REQUEST: Reproduce the lines of the material exactly, excluding every image.

INFORMATION SHOWN:
# # # # # # #

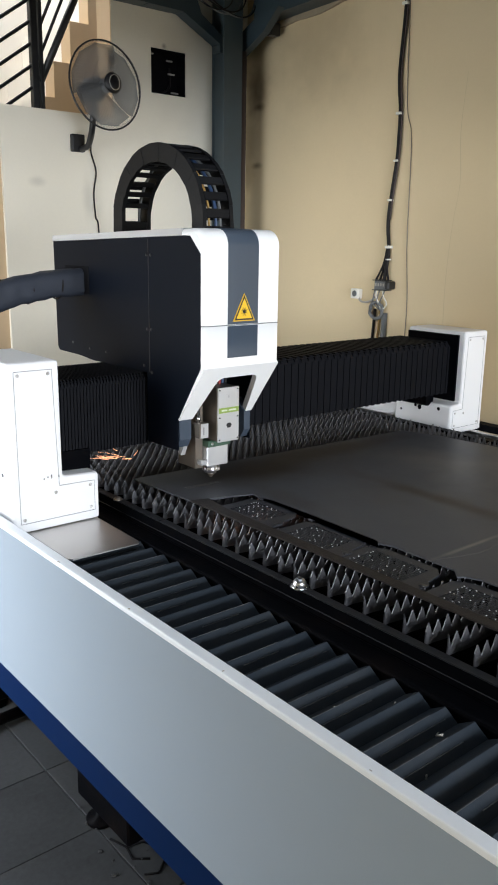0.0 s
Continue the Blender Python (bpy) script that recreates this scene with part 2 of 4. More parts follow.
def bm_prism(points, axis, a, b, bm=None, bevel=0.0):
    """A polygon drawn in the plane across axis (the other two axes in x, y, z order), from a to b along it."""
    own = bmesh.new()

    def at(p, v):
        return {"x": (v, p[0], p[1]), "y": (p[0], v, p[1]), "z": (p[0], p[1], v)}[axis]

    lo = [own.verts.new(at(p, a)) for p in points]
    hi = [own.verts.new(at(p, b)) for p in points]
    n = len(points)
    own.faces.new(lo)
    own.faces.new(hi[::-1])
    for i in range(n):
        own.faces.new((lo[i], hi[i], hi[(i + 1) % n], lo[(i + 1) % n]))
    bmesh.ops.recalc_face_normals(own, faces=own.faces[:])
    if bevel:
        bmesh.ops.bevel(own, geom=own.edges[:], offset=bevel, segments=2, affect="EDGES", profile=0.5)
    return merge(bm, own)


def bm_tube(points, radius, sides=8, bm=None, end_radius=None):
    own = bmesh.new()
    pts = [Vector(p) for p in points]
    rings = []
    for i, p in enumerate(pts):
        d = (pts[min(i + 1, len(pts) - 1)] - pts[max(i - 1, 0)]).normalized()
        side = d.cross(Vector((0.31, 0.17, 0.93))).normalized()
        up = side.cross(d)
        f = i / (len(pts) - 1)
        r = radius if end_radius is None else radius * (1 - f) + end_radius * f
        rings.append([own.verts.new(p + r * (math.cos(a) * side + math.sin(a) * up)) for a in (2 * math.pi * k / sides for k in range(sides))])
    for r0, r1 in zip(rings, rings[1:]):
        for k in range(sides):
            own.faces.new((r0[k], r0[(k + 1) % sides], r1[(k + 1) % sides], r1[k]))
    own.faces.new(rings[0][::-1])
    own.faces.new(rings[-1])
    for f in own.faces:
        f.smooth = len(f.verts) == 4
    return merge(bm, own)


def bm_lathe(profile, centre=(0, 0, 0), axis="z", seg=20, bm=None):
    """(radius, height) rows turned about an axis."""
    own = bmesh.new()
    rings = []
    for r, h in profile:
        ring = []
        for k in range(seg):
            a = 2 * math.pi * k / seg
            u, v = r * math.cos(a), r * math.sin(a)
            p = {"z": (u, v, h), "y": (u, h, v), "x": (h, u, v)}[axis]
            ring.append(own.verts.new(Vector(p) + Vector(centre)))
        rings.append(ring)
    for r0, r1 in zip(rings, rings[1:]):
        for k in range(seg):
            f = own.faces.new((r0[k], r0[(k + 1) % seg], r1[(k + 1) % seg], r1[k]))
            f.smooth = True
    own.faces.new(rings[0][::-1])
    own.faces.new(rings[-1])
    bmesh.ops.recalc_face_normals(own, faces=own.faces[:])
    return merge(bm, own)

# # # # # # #

FINISHED ANSWER:
0.0 s
Continue the Blender Python (bpy) script that recreates this scene with part 2 of 4. More parts follow.
def bm_prism(points, axis, a, b, bm=None, bevel=0.0):
    """A polygon drawn in the plane across axis (the other two axes in x, y, z order), from a to b along it."""
    own = bmesh.new()

    def at(p, v):
        return {"x": (v, p[0], p[1]), "y": (p[0], v, p[1]), "z": (p[0], p[1], v)}[axis]

    lo = [own.verts.new(at(p, a)) for p in points]
    hi = [own.verts.new(at(p, b)) for p in points]
    n = len(points)
    own.faces.new(lo)
    own.faces.new(hi[::-1])
    for i in range(n):
        own.faces.new((lo[i], hi[i], hi[(i + 1) % n], lo[(i + 1) % n]))
    bmesh.ops.recalc_face_normals(own, faces=own.faces[:])
    if bevel:
        bmesh.ops.bevel(own, geom=own.edges[:], offset=bevel, segments=2, affect="EDGES", profile=0.5)
    return merge(bm, own)


def bm_tube(points, radius, sides=8, bm=None, end_radius=None):
    own = bmesh.new()
    pts = [Vector(p) for p in points]
    rings = []
    for i, p in enumerate(pts):
        d = (pts[min(i + 1, len(pts) - 1)] - pts[max(i - 1, 0)]).normalized()
        side = d.cross(Vector((0.31, 0.17, 0.93))).normalized()
        up = side.cross(d)
        f = i / (len(pts) - 1)
        r = radius if end_radius is None else radius * (1 - f) + end_radius * f
        rings.append([own.verts.new(p + r * (math.cos(a) * side + math.sin(a) * up)) for a in (2 * math.pi * k / sides for k in range(sides))])
    for r0, r1 in zip(rings, rings[1:]):
        for k in range(sides):
            own.faces.new((r0[k], r0[(k + 1) % sides], r1[(k + 1) % sides], r1[k]))
    own.faces.new(rings[0][::-1])
    own.faces.new(rings[-1])
    for f in own.faces:
        f.smooth = len(f.verts) == 4
    return merge(bm, own)


def bm_lathe(profile, centre=(0, 0, 0), axis="z", seg=20, bm=None):
    """(radius, height) rows turned about an axis."""
    own = bmesh.new()
    rings = []
    for r, h in profile:
        ring = []
        for k in range(seg):
            a = 2 * math.pi * k / seg
            u, v = r * math.cos(a), r * math.sin(a)
            p = {"z": (u, v, h), "y": (u, h, v), "x": (h, u, v)}[axis]
            ring.append(own.verts.new(Vector(p) + Vector(centre)))
        rings.append(ring)
    for r0, r1 in zip(rings, rings[1:]):
        for k in range(seg):
            f = own.faces.new((r0[k], r0[(k + 1) % seg], r1[(k + 1) % seg], r1[k]))
            f.smooth = True
    own.faces.new(rings[0][::-1])
    own.faces.new(rings[-1])
    bmesh.ops.recalc_face_normals(own, faces=own.faces[:])
    return merge(bm, own)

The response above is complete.